Friday 17 September 2010

Chef Leung's Tastebook page

 
 
Tina di Cicco, the inestimable Director of Communications at the Intercontinental Grand Stanford Hotel Hong Hotel, was thinking one day about Chef Leung Fai Hung.   
 
His restaurant at the hotel, Hoi King Heen, is well-known amongst foodies for its upscale Cantonese cuisine, of which he is a Master.   Tina wanted to bring Chef Leung to a wider audience.  
 
A simple idea - create a Facebook page for Chef Leung (which he writes) - turned into something more when a local journalist colleague of Tina's decided to create an event and invite fellow fans to join together at the restaurant one evening.  The idea snowballed and more than 60 came, including many journalists, filling the Hoi King Heen full of people who didn't know each other, but whose common bond was the love of great Cantonese food.
 
What's more, they paid their own bill.  Is this the first press facility in history organised and funded entirely by the media themselves?
 
They've become Chef Leung's Facebook friends.  He posts pictures, gets feedback and alludes to secret ingredients.  They continue to make pilgrimages to the Master.
 
Tina's now in Singapore and you can catch her presentations on using social media at conferences in Asia-Pacific.   Tina keeps it simple, keeps it creative and looks for the impact on revenue!   She is prima bloggerina assoluta.
 
 

Monday 13 September 2010

If you're sad, please tell your face

I spoke recently at a conference of PR Directors in Singapore, where delegates discussed the aftermath of the bus hijacking in Manila in which eight Hong Kong tourists died.
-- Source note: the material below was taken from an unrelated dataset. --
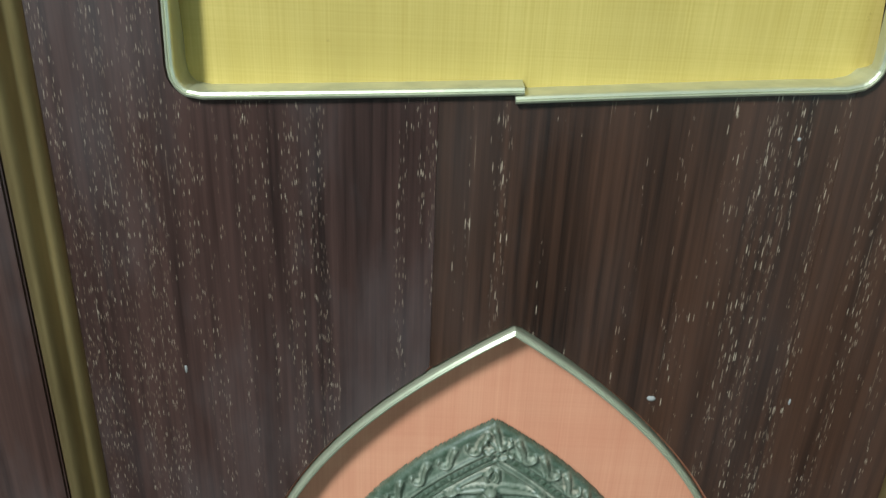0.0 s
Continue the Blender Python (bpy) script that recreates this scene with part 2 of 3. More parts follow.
GILT = metal_material("gilt_moulding", (0.64, 0.475, 0.215), (0.38, 0.270, 0.12), 0.36, (60, 60, 6), 0.80)
BRASS = metal_material("tarnished_brass", (0.60, 0.60, 0.44), (0.50, 0.51, 0.37), 0.30, (90, 90, 25), 0.55)
YELLOW_SILK = silk_material("yellow_silk", (0.465, 0.336, 0.074), (0.625, 0.476, 0.146))
SALMON_SILK = silk_material("salmon_silk", (0.62, 0.25, 0.15), (0.72, 0.34, 0.21))
BRONZE = bronze_material()
GLASS = glass_material()
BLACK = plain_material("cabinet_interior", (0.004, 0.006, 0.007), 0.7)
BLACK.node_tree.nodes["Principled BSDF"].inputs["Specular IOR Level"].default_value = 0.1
PLASTER = plain_material("pale_plaster", (0.20, 0.205, 0.205), 0.85, 0.1, 3.0)
FLOOR_STONE = plain_material("floor_stone", (0.07, 0.062, 0.056), 0.4, 0.15, 2.0)


# ---- mesh helpers ----
def part(name, bm, material, parent=None, label="", smooth=False):
    me = bpy.data.meshes.new(name)
    bm.normal_update()
    bm.to_mesh(me)
    bm.free()
    me.materials.append(material)
    if smooth:
        me.polygons.foreach_set("use_smooth", [True] * len(me.polygons))
    ob = new(name, me)
    if parent is not None:
        ob.parent = parent
    if label:
        ob["label"] = label
    return ob


def thing(name, x, y, z, label, category, group="", kind=""):
    ob = new(name)
    ob.location = (x, y, z)
    return tagged(ob, label, category, group, kind)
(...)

Rather than the management of the hijack itself, which received blanket criticism in the media and in diplomatic circles, the feature of the crisis that was uppermost in the delegates minds was the demeanour of the President of the Phillipines, Benigno Aquino, who appeared to smile while making a grave statement in response to the tragedy . If you look at the discussion below the video clip, it's all focussed on the President's facial expression and why he smiled. It may have been nervousness, but it led to the smile being a negative focus of attention and not what was intended as a sombre message of tough action by the Phillipines Government.

Delegates compared his performance with that of the Hong Kong Chief Executive Donald Tsang, whose grave delivery and measured words commanded respect.  He described the incident as "disappointing" - an understatement almost certainly designed to avoid raising tension in Hong Kong, where there was growing public anger and where large numbers of Phillipine citizens live and work.

There were two lessons from the discussion: firstly that facial expression, demeanour, posture and general appearance will define how your words are judged. Secondly, you need to train and prepare for such a moment.

Friday 10 September 2010

Yes we can

PR survives or falls on ideas.

Winston Churchill said: "All the great things are simple, and many be expressed in a single word: freedom, justice, honour, duty, mercy, hope."

Ideas alone, of course, need to be accompanied by judgement and expert delivery to succeed.  

I meet a lot of people in my job who have learned through tough experience and I want to blog about their ideas and opinions on managing reputations and handling a crisis.

I'm making this a no-bitching zone though.   Who learns anything from the piling-in that happens in the PR industry when things go wrong?